Restate the listing that follows word for word, without its pictures.

> DATA SECTION

** begin **

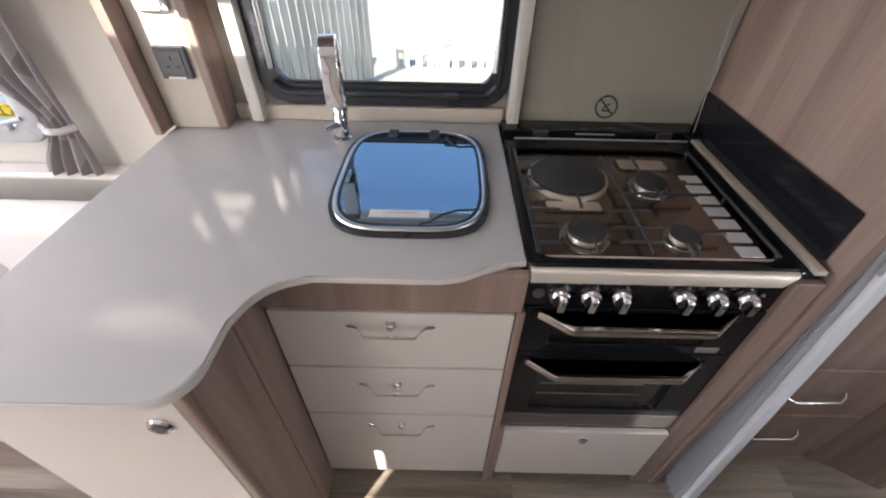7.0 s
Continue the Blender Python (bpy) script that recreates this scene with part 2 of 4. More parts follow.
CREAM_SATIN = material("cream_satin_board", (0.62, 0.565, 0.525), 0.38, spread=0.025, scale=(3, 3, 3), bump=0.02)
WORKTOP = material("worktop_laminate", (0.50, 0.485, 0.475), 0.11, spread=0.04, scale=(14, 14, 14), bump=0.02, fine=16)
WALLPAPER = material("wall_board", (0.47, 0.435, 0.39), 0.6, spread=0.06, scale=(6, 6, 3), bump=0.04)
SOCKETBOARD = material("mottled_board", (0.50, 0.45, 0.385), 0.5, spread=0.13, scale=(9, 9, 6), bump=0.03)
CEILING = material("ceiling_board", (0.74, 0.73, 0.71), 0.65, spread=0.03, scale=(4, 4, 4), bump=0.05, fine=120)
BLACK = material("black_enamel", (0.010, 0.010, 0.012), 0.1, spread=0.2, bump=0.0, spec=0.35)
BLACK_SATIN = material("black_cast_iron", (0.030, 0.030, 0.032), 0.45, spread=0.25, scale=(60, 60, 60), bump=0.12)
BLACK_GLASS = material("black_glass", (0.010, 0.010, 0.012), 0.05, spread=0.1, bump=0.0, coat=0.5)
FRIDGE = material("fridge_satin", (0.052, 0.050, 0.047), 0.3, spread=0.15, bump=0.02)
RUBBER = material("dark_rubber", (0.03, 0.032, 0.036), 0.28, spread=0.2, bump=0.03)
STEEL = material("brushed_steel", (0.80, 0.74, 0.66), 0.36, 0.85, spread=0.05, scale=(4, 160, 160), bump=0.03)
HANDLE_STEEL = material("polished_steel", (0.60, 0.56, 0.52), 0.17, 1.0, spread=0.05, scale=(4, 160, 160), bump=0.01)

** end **

> FINAL ANSWER
7.0 s
Continue the Blender Python (bpy) script that recreates this scene with part 2 of 4. More parts follow.
CREAM_SATIN = material("cream_satin_board", (0.62, 0.565, 0.525), 0.38, spread=0.025, scale=(3, 3, 3), bump=0.02)
WORKTOP = material("worktop_laminate", (0.50, 0.485, 0.475), 0.11, spread=0.04, scale=(14, 14, 14), bump=0.02, fine=16)
WALLPAPER = material("wall_board", (0.47, 0.435, 0.39), 0.6, spread=0.06, scale=(6, 6, 3), bump=0.04)
SOCKETBOARD = material("mottled_board", (0.50, 0.45, 0.385), 0.5, spread=0.13, scale=(9, 9, 6), bump=0.03)
CEILING = material("ceiling_board", (0.74, 0.73, 0.71), 0.65, spread=0.03, scale=(4, 4, 4), bump=0.05, fine=120)
BLACK = material("black_enamel", (0.010, 0.010, 0.012), 0.1, spread=0.2, bump=0.0, spec=0.35)
BLACK_SATIN = material("black_cast_iron", (0.030, 0.030, 0.032), 0.45, spread=0.25, scale=(60, 60, 60), bump=0.12)
BLACK_GLASS = material("black_glass", (0.010, 0.010, 0.012), 0.05, spread=0.1, bump=0.0, coat=0.5)
FRIDGE = material("fridge_satin", (0.052, 0.050, 0.047), 0.3, spread=0.15, bump=0.02)
RUBBER = material("dark_rubber", (0.03, 0.032, 0.036), 0.28, spread=0.2, bump=0.03)
STEEL = material("brushed_steel", (0.80, 0.74, 0.66), 0.36, 0.85, spread=0.05, scale=(4, 160, 160), bump=0.03)
HANDLE_STEEL = material("polished_steel", (0.60, 0.56, 0.52), 0.17, 1.0, spread=0.05, scale=(4, 160, 160), bump=0.01)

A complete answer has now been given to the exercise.